A photo of Mohaa at Nasiib Fashions in 2011 is the first of 26 images of people and places throughout the book. The images include an Eastleighwood concert, Meru in Eastleigh, a number 9 route matatu in a muddy First Avenue and Burhan, Eastleigh entrepreneur and impresario.

There are pen portraits of such people as Mama Fashion, a Reer Hamar woman, and Abdi Warsame, as narratives of the trajectory leading from exile to an Eastleigh shop and a path to relative prosperity.

Media and Hollywood myths of a dangerous place

Carrier acknowledges rumours persist in Kenya and around the world that Eastleigh is built on money laundering of ill-gotten gains (including the proceeds of the spate of piracy on the Indian Ocean a decade ago), and that it harbours terrorists and terrorist sympathisers, including al Qaeda affiliate al Shabaab. “This impression of a dangerous place apart has recently been given the Hollywood treatment in the 2015 film Eye in the Sky, where US drone operatives target a house in an Eastleigh overrun by armed-to-the-teeth militia.

For the people who live and work there, such representations matter: its population, especially its refugees, have suffered over the years at the hands of Kenya’s security forces, including during the infamous Operation Usalama Watch.”

Eye in the Sky was so ridiculous, it portrayed an Eastleigh in which al Shabaab patrolled the estate in ‘technicals’ 4x4 Toyota Land Cruisers with mounted machineguns. Shot in South Africa, it portrayed an Eastleigh and rest of Nairobi with such smooth roads it was unreal, at least in Kenyans’ eyes. It starred Helen Mirren and Alan Rickman (in his last role) and the superb American-Somali actor Barkhad Abdi.

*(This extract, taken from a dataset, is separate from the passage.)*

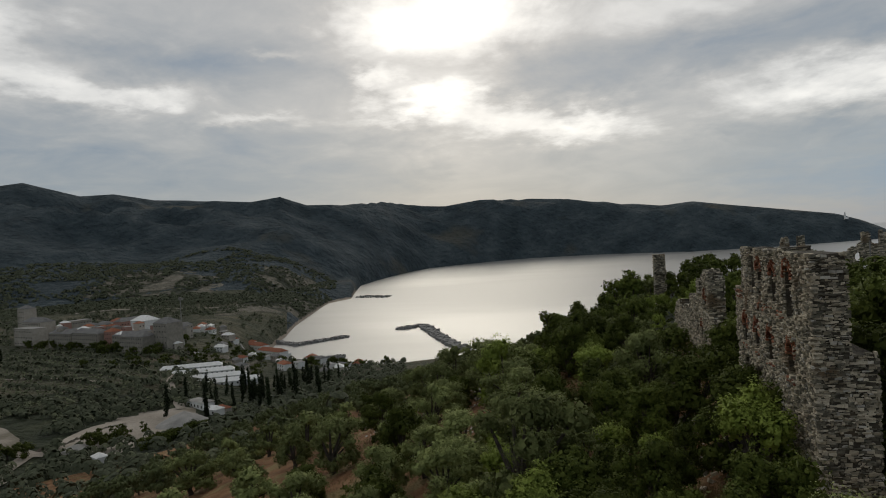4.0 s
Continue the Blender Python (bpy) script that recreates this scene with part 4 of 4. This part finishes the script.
# ---- church in the enclosure ----
def church():
    root = empty("church", pose(-45.5, 25, -5), "small cream plastered church with a lead roof and a low dome", "church")
    bx = Boxes(3)
    bx.add((-5.2, -3.6, 0), (6.2, 3.8, 3.2))
    bx.make("wall", PLASTER, root)
    v = [(-6.2, -4.4, 3.15), (6.7, -4.0, 3.15), (6.7, 4.4, 3.15), (-6.2, 4.4, 3.15), (-3.6, 0, 4.9), (5.6, 0, 4.6),
         (-6.2, -4.4, 3.3), (6.7, -4.0, 3.3), (6.7, 4.4, 3.3), (-6.2, 4.4, 3.3)]
    f = [(3, 2, 1, 0), (6, 7, 5, 4), (8, 9, 4, 5), (9, 6, 4), (7, 8, 5), (0, 1, 7, 6), (1, 2, 8, 7), (2, 3, 9, 8), (3, 0, 6, 9)]
    mesh_object("roof", v, f, LEAD, root)
    # the wing under the dome
    bx = Boxes(4)
    bx.add((0.2, -5.6, 0), (7.6, -3.62, 3.62))
    bx.make("wing_wall", CREAM, root)
    v = [(-0.1, -5.9, 3.62), (7.9, -5.9, 3.62), (7.9, -3.4, 3.95), (-0.1, -3.4, 3.95), (-0.1, -5.9, 3.76), (7.9, -5.9, 3.76), (7.9, -3.4, 4.1), (-0.1, -3.4, 4.1)]
    mesh_object("wing_roof", v, [tuple(q) for q in CUBE_F], LEAD, root)
    for wx, wy in ((2.3, -5.6), (5.9, -5.6), (-3.2, -3.6), (-1.2, -3.6)):
        outline = [(-0.42, 1.5), (0.42, 1.5)] + [(0.42 * math.cos(radians(q)), 2.35 + 0.42 * math.sin(radians(q))) for q in range(0, 181, 20)]
        for name, mat, k, y0, y1 in (("window_frame", WHITE, 1.0, wy - 0.05, wy + 0.06), ("window_pane", DARK, 0.68, wy - 0.065, wy + 0.02)):
            bm = bmesh.new()
            a = [bm.verts.new((wx + x * k, y0, 2.0 + (z - 2.0) * k)) for x, z in outline]
            c = [bm.verts.new((wx + x * k, y1, 2.0 + (z - 2.0) * k)) for x, z in outline]
            bm.faces.new(a)
            bm.faces.new(c[::-1])
            sleeve(bm, c, a)
            part(name, bm, mat, root)
    bm = bmesh.new()
    rings = []
    for k in range(13):
        q = k / 12
        r = 2.1 * math.cos(q * math.pi / 2) ** 0.82 + 0.02
        rings.append([bm.verts.new((4.5 + r * math.cos(6.2832 * i / 40), r * math.sin(6.2832 * i / 40), 4.72 + 1.78 * q ** 0.95 - 0.12 * math.sin(q * math.pi))) for i in range(40)])
    for lo, hi in zip(rings, rings[1:]):
        sleeve(bm, lo, hi)
    bm.faces.new(rings[-1])
    d = part("dome", bm, LEAD, root)
    d.data.polygons.foreach_set("use_smooth", [True] * len(d.data.polygons))
    bm = bmesh.new()
    bmesh.ops.create_cone(bm, cap_ends=True, segments=40, radius1=2.3, radius2=2.2, depth=0.5, matrix=pose(4.5, 0, 4.5))
    part("drum", bm, LEAD, root)
    bm = bmesh.new()
    bmesh.ops.create_cone(bm, cap_ends=True, segments=8, radius1=0.07, radius2=0.04, depth=0.35, matrix=pose(4.5, 0, 6.6))
    part("finial", bm, DARK, root)
    return root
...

That Eastleigh can be so misrepresented in a movie with such accomplished stars underlines Carrier’s description of the estate in this book and in a number of papers as “a place of much ambivalence and ambiguity”. Al Shabaab is undoubtedly present in Eastleigh but it has nowhere near the power and influence alleged in the media and Hollywood and by some anti-terror police commanders and some in the spy agency NIS.

Little Mogadishu, Eastleigh, Nairobi’s Global Somali Hub should be required reading for reporters, editors, National Counter-Terrorism Centre director Ambassador Martin Kimani and as many of his counterparts in the war on terror as there are, as well as anyone who enjoys a good, well-researched, informative and eye-opening read.